Unfortunately, he noted, at the time there was no hydrogen-production method to meet the required specifications. And so, his team came up with its pulse-methane pyrolysis solution, captured the intellectual property and created the company in 2017. Through their investment partnership, Evok Innovations, Suncor and Cenovus invested $2 million into Ekona. From there, Reid said, his company raised about $10 million in non-diluted funding.
“We built a proof-of-concept device that worked. And then we did a Series-A [that closed last year], which yielded $70 million into the treasury — a very successful Series-A.”
Currently, Ekona is testing a 200 kilogram-per-day reactor right in its facility, and the company is installing a one-tonne-per-day system to be commissioned in the back half of 2024 with one of its Alberta investors. Ekona is ‘actively engaged’ in discussions to install several other units for a variety of applications around the globe. In total, suggested Reid, Ekona is in conversations with dozens of companies keenly interested in the technology.
“Most of our customers are going to be 20, 100 or even 500 tonnes per day. And so, this one [tonne-per-day] plant will be a pilot for them to understand how it works and what it looks like.

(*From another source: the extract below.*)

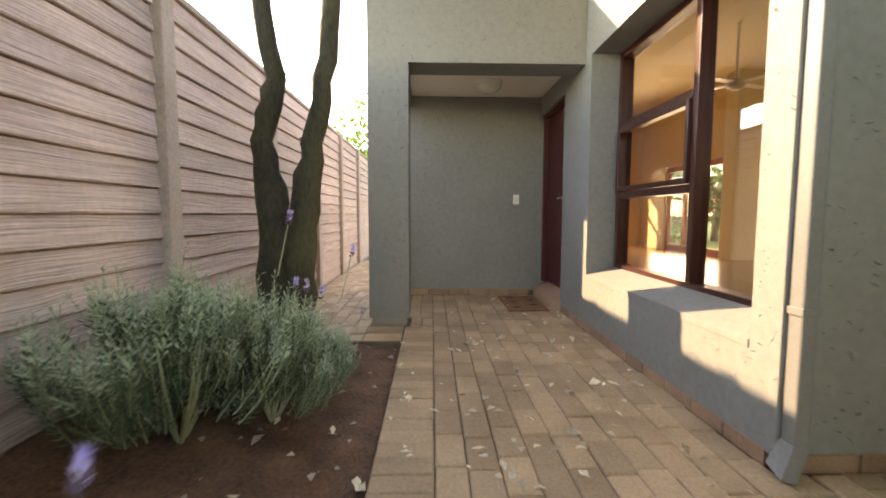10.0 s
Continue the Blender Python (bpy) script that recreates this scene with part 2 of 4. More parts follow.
def lists(name, verts, faces, mat, smooth=False):
    me = bpy.data.meshes.new(name)
    me.from_pydata(verts, [], faces)
    if smooth:
        me.polygons.foreach_set("use_smooth", [True] * len(me.polygons))
    me.materials.append(mat)
    return me


def part(name, data, mat, parent, label=""):
    me = data if isinstance(data, bpy.types.Mesh) else mesh_of(name, data, mat)
    ob = new(name, me)
    ob.parent = parent
    return tagged(ob, label)


def thing(name, at, label, category, group="", kind=""):
    ob = new(name)
    ob.location = at
    ob.empty_display_size = 0.1
    return tagged(ob, label, category, group, kind)


def structure(name, bm, mat, label, category):
    return tagged(new(name, mesh_of(name, bm, mat)), label, category, kind="structure")


def box(bm, x0, x1, y0, y1, z0, z1, bevel=0.0):
    r = bmesh.ops.create_cube(bm, size=1)
    for v in r["verts"]:
        v.co = Vector((x0 + (v.co.x + 0.5) * (x1 - x0), y0 + (v.co.y + 0.5) * (y1 - y0), z0 + (v.co.z + 0.5) * (z1 - z0)))
    if bevel:
        edges = {e for v in r["verts"] for e in v.link_edges}
        bmesh.ops.bevel(bm, geom=list(edges), offset=bevel, segments=2, affect="EDGES", profile=0.6)
    return bm


def boxed(*spec, bevel=0.0):
    return box(bmesh.new(), *spec, bevel=bevel)


def tube(points, radii, sides=7, wobble=0.0, rng=None):
    """Vertices and faces of a tapered tube along points."""
    verts, faces = [], []
    for i, p in enumerate(points):
        p = Vector(p)
        a = Vector(points[max(i - 1, 0)])
        b = Vector(points[min(i + 1, len(points) - 1)])
        d = (b - a).normalized()
        u = d.orthogonal().normalized() if abs(d.z) < 0.9 else Vector((1, 0, 0)).cross(d).normalized()
        v = d.cross(u)
        for k in range(sides):
            w = 2 * math.pi * k / sides
            r = radii[i] * (1 + (wobble * rng.uniform(-1, 1) if wobble else 0))
            verts.append(p + (u * math.cos(w) + v * math.sin(w)) * r)
    for i in range(len(points) - 1):
        for k in range(sides):
            a, b = i * sides + k, i * sides + (k + 1) % sides
            faces.append((a, b, b + sides, a + sides))
    top = len(points) - 1
    faces.append(tuple(top * sides + k for k in range(sides)))
    faces.append(tuple(reversed(range(sides))))
    return verts, faces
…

We’ll scale that reactor up over the next couple of years so we can build the next nominal size at about 20 tonnes per day and then to 100, 300 and even to 500 tonnes per day.”
Baker Hughes Company led the Series-A investors, which consisted largely of North American oil and gas producers, he said, as well as midstream and downstream firms and investors from Southeast Asia and Japan, where CCS infrastructure is lacking.
In summary, Ekona offers a clean, affordable solution, Reid added. “We have everything you need. The hydrogen infrastructure is already there. It’s in the natural gas grid and our LNG infrastructure. As I say, natural gas is a great carrier of hydrogen. We can go fast on this.”